If we love God, we have an inescapable call to put other people’s interests above our own. If we love God, we will LOVE PEOPLE in real, tangible ways. Like wearing a mask. Or not adding to the noise of negativity.
My friend Dani has been an exemplatory force of positivity in the face of some would-be negative circumstances.
She is pregnant and partnered up, but still works two jobs to support herself. This week, one of those jobs drastically reduced her hours as the brewery where she works was ordered to close for the next four weeks — aka, the busiest season of the whole year for the hospitality industry, a critical time in the tipping economy that would have put some much-needed cash for the baby into my friend’s pocket.
What comes next is holy. Do you know what she said to me?
“I mean for real. Does it suck that I won’t make much money in the next month?? Of course! But I’ll survive AND have time to do things during the day that I have not been able to do for so long. Things that fill my cup and *hopefully* end up bringing a little light to others.”
If the uncertaintly of being pregnant in a pandemic and losing her income can’t shake my friend, why is it so hard for the church of Christ to adapt?
Where is our faith? Is it in God, or in a government mandate?
The root of every complaint is fear. Fear that there won’t be enough, fear that we won’t be enough, fear that our rights will be taken from us, fear that our world will never be normal again. I get that. I have my own fears to navigate as the new restrictions unfold.
But even in the face of fearful adversity, what if we tried spreading light like Dani, sharing our faith instead of our fears? I’m telling you, this approach would change our lives, our families, and the lives of everyone around us.
Because if we’re lead by faith we will care more about the needs of others than our own fears. If we’re lead by faith we’ll know there will always be enough, and that we don’t have to fear anybody taking away our rights if we freely give them up.
That’s what Jesus did when he relinquished his rights as God to become a person, embodying all the horrible restrictions of humanity, only to deny even those rights and take it a step further by giving his life for ours. It’s a paradox I will understand never but embrace forever – his strength for our weakness. To God be the glory.

I know we can do this whole setting our own interests aside thing for the good of others and the glory of God. Join me?!
Because if you’re reading this, you’re still breathing – which means you’re one of the lucky ones (cue the Daughter song).

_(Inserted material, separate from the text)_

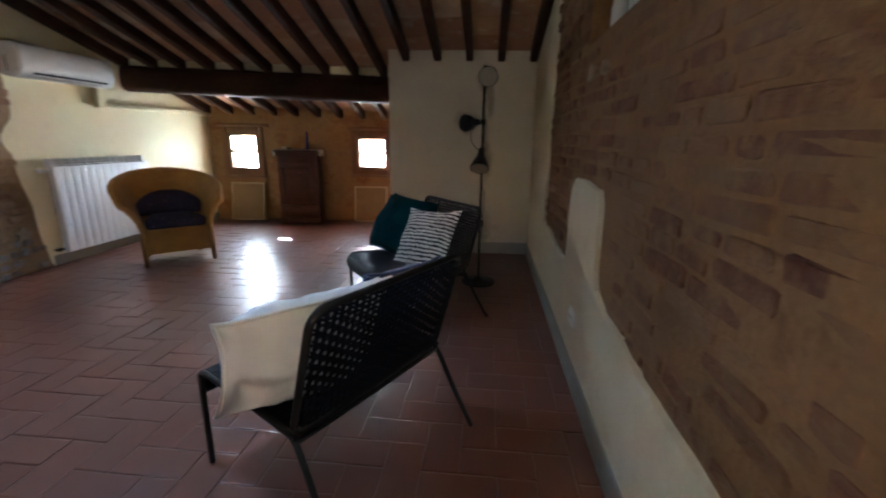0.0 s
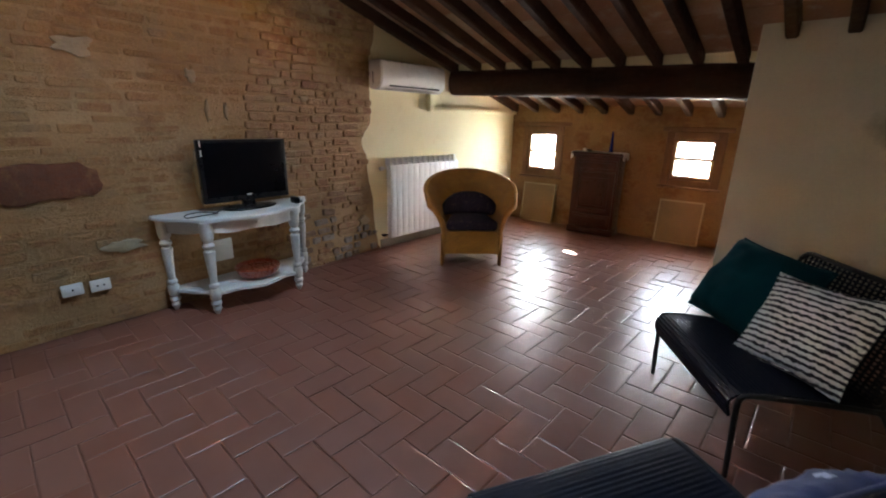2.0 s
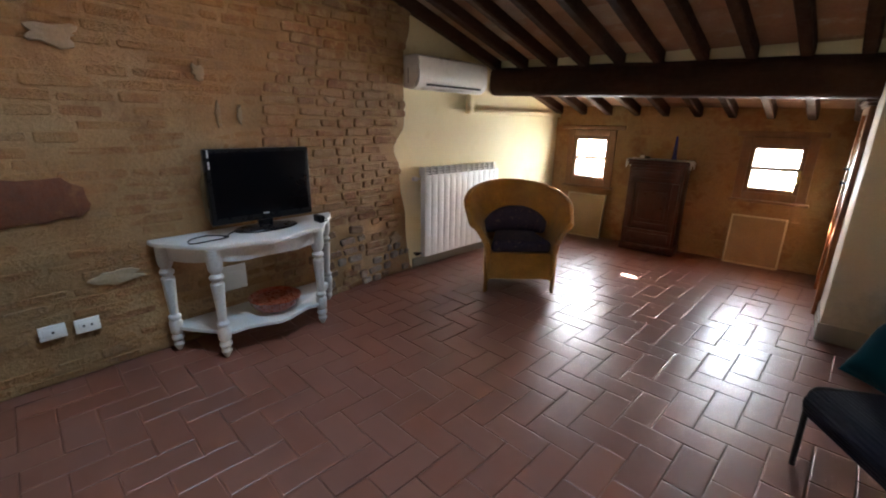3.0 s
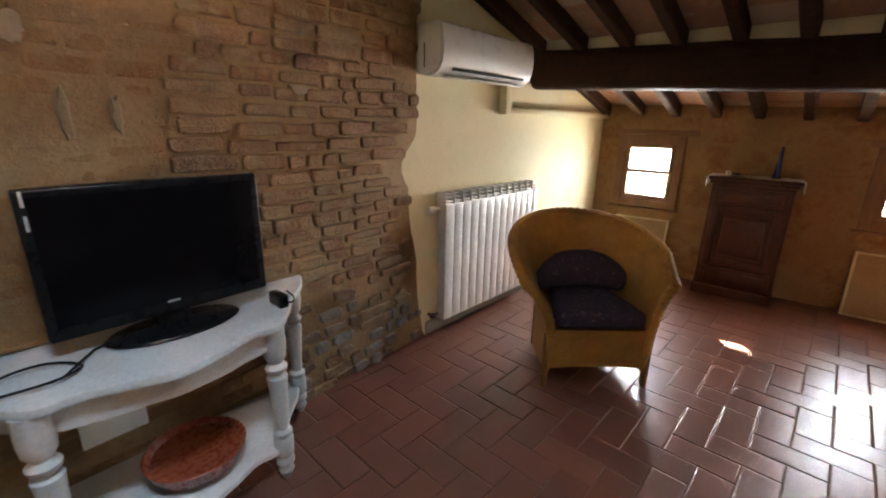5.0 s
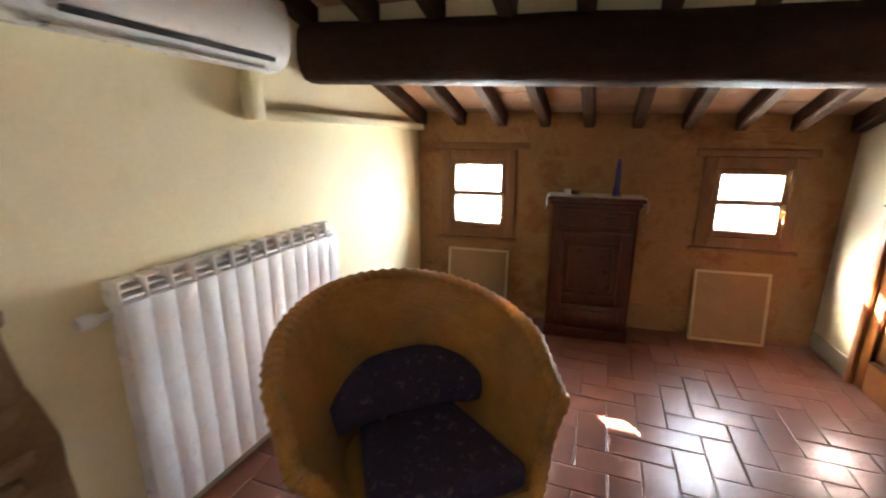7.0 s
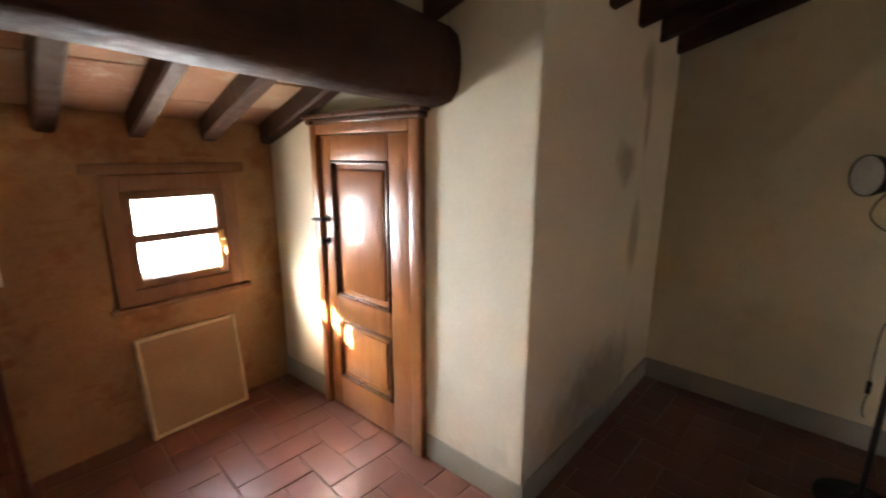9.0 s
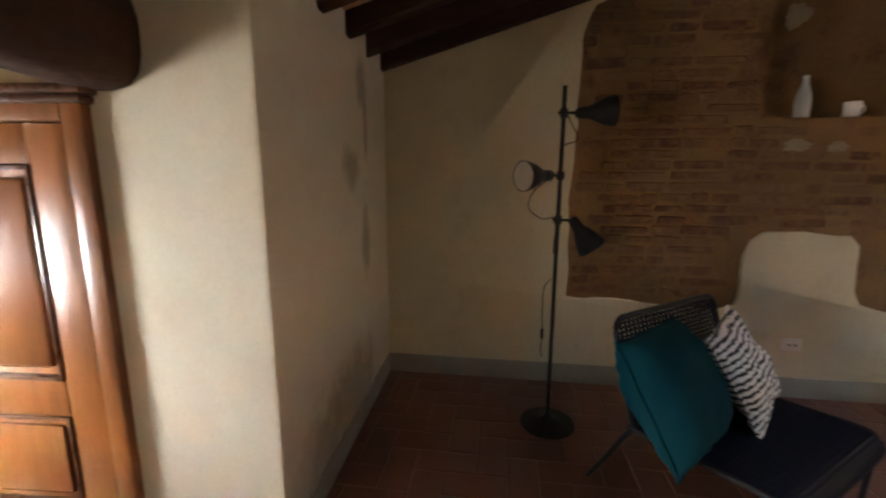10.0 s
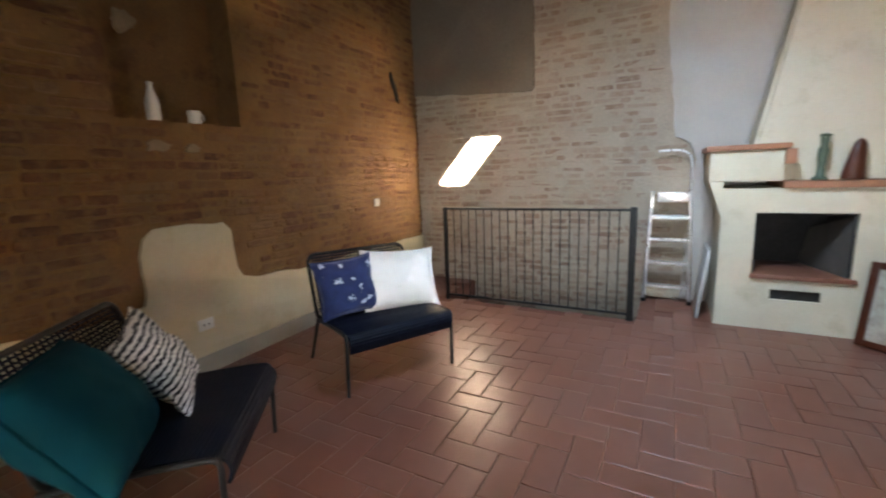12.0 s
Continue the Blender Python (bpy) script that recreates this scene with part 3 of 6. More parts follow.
for i in range(41):
    t = i / 40
    c = Vector((XL + (BOX_X + 0.02 - XL) * t, 7.16 + 0.31 * t, 1.915 - 0.10 * t))
    ring = []
    for k in range(20):
        a = 2 * math.pi * k / 20
        q = (abs(math.cos(a)) ** 3.2 + abs(math.sin(a)) ** 3.2) ** (-1 / 3.2)
        r = (0.145 + 0.008 * t) * q * (1 + 0.035 * noise.noise((c.x * 2.2, math.cos(a) * 1.2, math.sin(a) * 1.2 + 4)))
        ring.append(bm.verts.new(c + Vector((0, r * math.cos(a), r * math.sin(a)))))
    rings.append(ring)
for A, B in zip(rings, rings[1:]):
    for k in range(20):
        bm.faces.new((A[k], A[(k + 1) % 20], B[(k + 1) % 20], B[k]))
bm.faces.new(rings[0])
bm.faces.new(rings[-1][::-1])
solid("ceiling_beam", bm, M["beam"], "thick dark hewn wooden beam under the rafters", "beam", kind="structure", smooth=50)
bm = bmesh.new()
for a, b in zip(RAFTERS, RAFTERS[1:]):
    if a < BOX_X + 0.3 and b > XL:
        t = ((a + b) / 2 - XL) / (BOX_X - XL)
        y = 7.10 + 0.28 * t
        box(bm, b + 0.036, min(a - 0.036, BOX_X), y, y + 0.12, under(y) - 0.10, under(y) + RISE, 0.006)
structure(part("beam_infill", bm, M["plaster"]), "pale mortar filling between the rafters on the beam", "infill")

# unseen ground outside, added to send light up through the windows
bm = bmesh.new()
box(bm, -400, 400, -400, 400, -4.2, -4.0)
structure(part("ground", bm, material("dry grass", [(0.10, 0.11, 0.05), (0.18, 0.16, 0.08)], 0.9, 0.3, 5, 0.3)), "unseen dry grassy ground added outside below the house", "ground")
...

It could always be worse, and nothing is guaranteed.
But God.
May God help those of us who are still breathing live out of love, not fear. Help us see our neighbors with eyes of empathy, and remember our small sacrifices (masking, distancing) are for a season, not forever. Help us overcome feelings of fear and scarcity and isolation, by grace, for the good of others and Your glory. Amen.
Galatians 6:9 NIV
9 Let us not become weary in doing good, for at the proper time we will reap a harvest if we do not give up.